In a sense, however, the Ladakh standoff is precisely the result of Indian nationalism against china. India’s defeat at the hands of Chinese in 1962 is still fresh in Indian minds, and the build-up in infrastructure along the disputed border was likely an attempt to prevent another embarrassing loss.
As more evidence that Kashmir is linked to all developments in the region, veteran Pakistani columnist Irfan Husain gives an interesting account of Pakistan and the Kashmir factor in the 1962 war between China and India:
As the fighting was at its height, and India had sent most of its mountain divisions from Kashmir to the war zone, the Chinese ambassador in Islamabad called on Gen. Ayub Khan [then the military ruler of Pakistan] to ask why Pakistan had not taken advantage of the situation to seize Kashmir.
Ayub passed on this information to the American and British ambassadors who sought urgent instructions from Washington and London. They returned the following day, begging Ayub to do nothing, and promising that after the fighting had ceased, their governments would pressure [Indian Prime Minister] Nehru into holding the UN-mandated vote in Kashmir. Ayub and his coterie thought it would be in Pakistan’s interest to follow the UN route rather than fight a war.

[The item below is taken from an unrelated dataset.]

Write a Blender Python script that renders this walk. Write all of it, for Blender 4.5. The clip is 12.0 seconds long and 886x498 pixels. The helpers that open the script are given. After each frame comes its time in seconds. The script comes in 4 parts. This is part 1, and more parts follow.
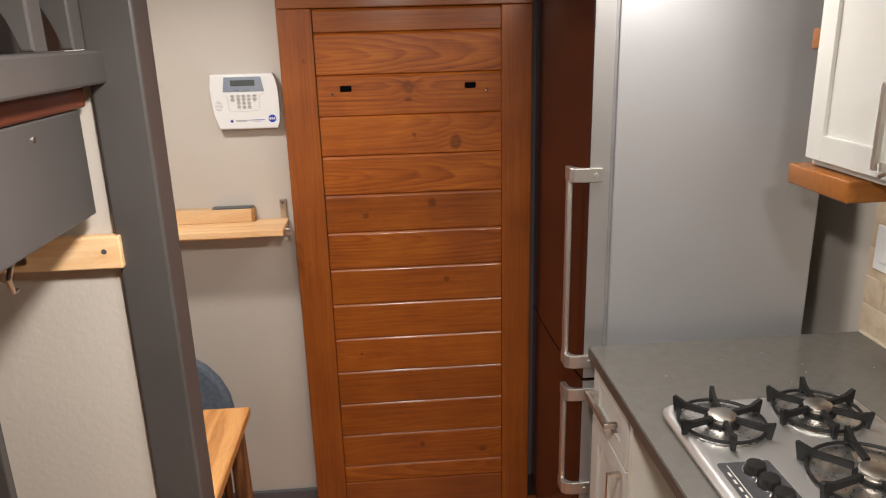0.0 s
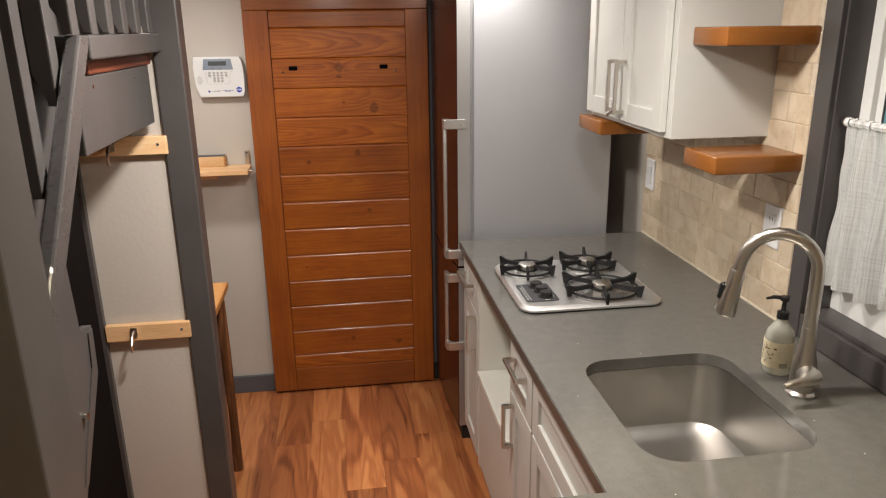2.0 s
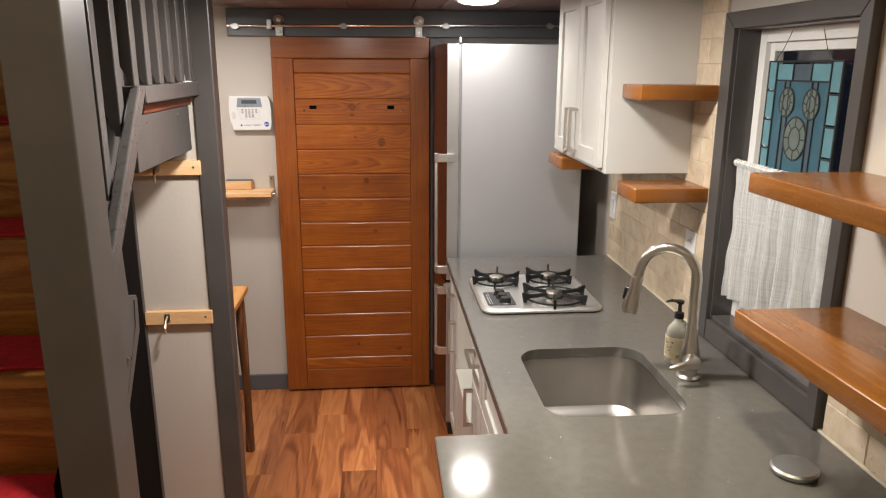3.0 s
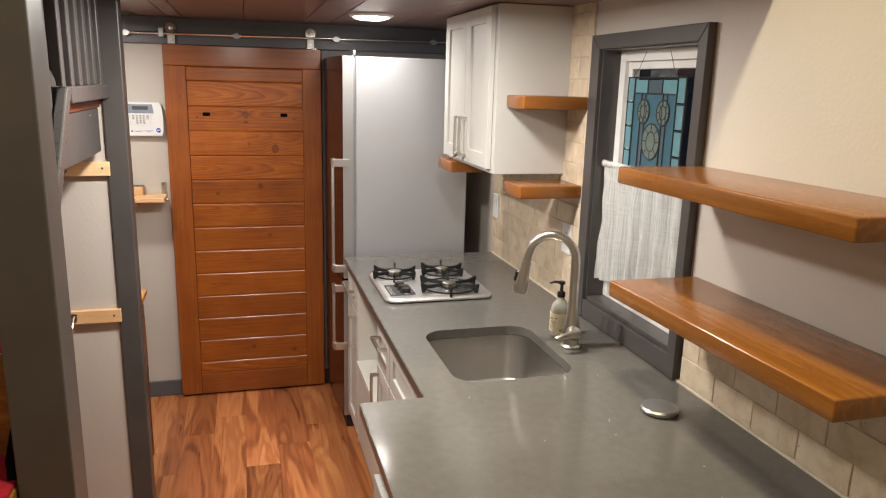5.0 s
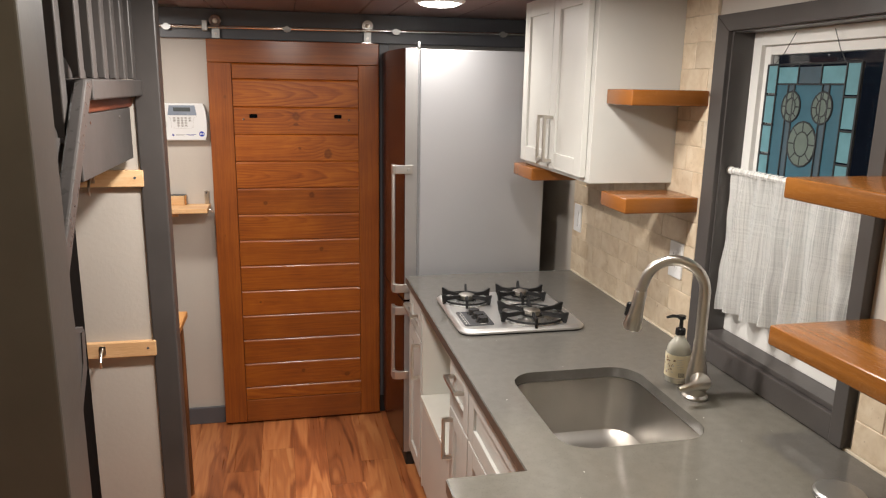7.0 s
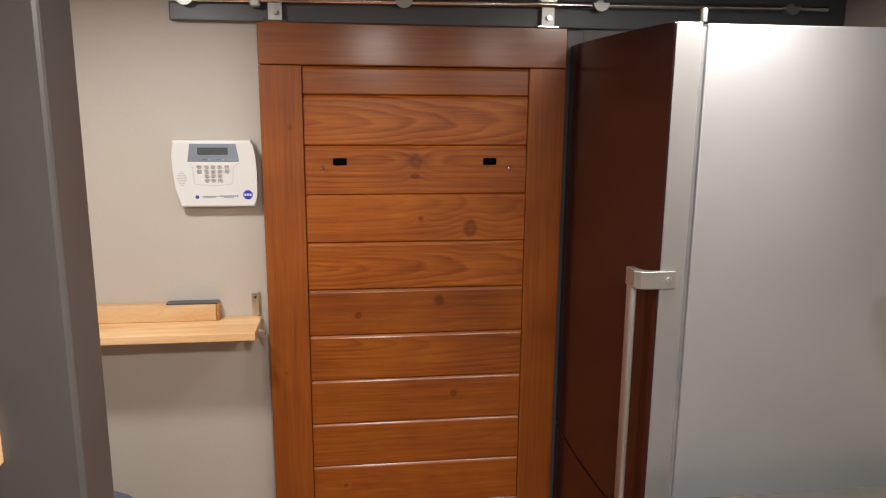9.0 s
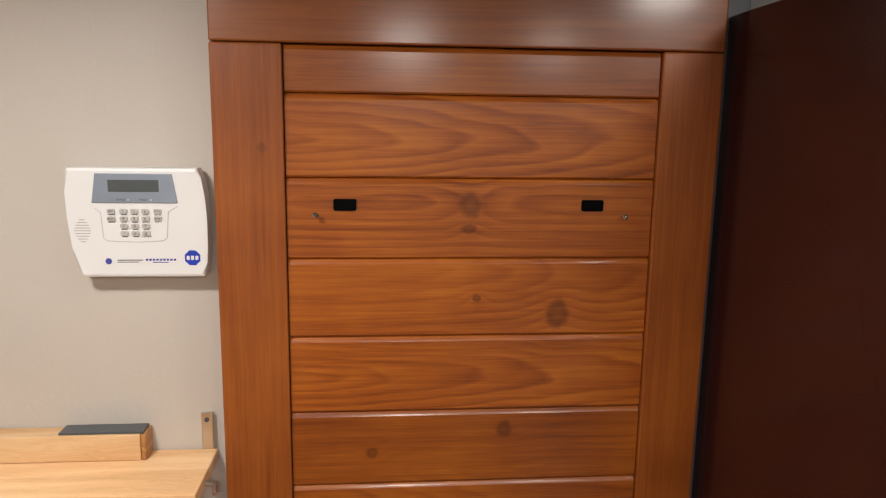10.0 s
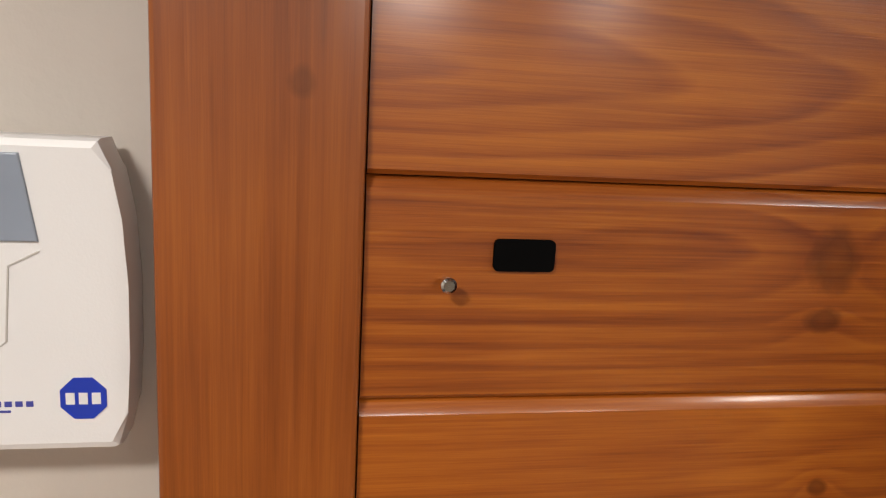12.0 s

But unfortunately, despite that promise, the UN has remained silent over the Kashmir issue.
In the nuclear era, small skirmishes can lead to bigger disasters, somewhat like a spark in a jungle that can turn the entire forest into ashes if it spreads. Similarly, all the three countries involved in the Kashmir dispute are nuclear armed. So it becomes essential to deescalate the border tensions in the region, which have been impeding economic development for decades.
When its two nuclear armed neighbors are involved in border clashes with each other, Pakistan itself risks being dragged in, too. Thus Islamabad ought to play its due role as a mediator instead of becoming a party to the conflict. But unfortunately, ground realities tell us Pakistan will act otherwise.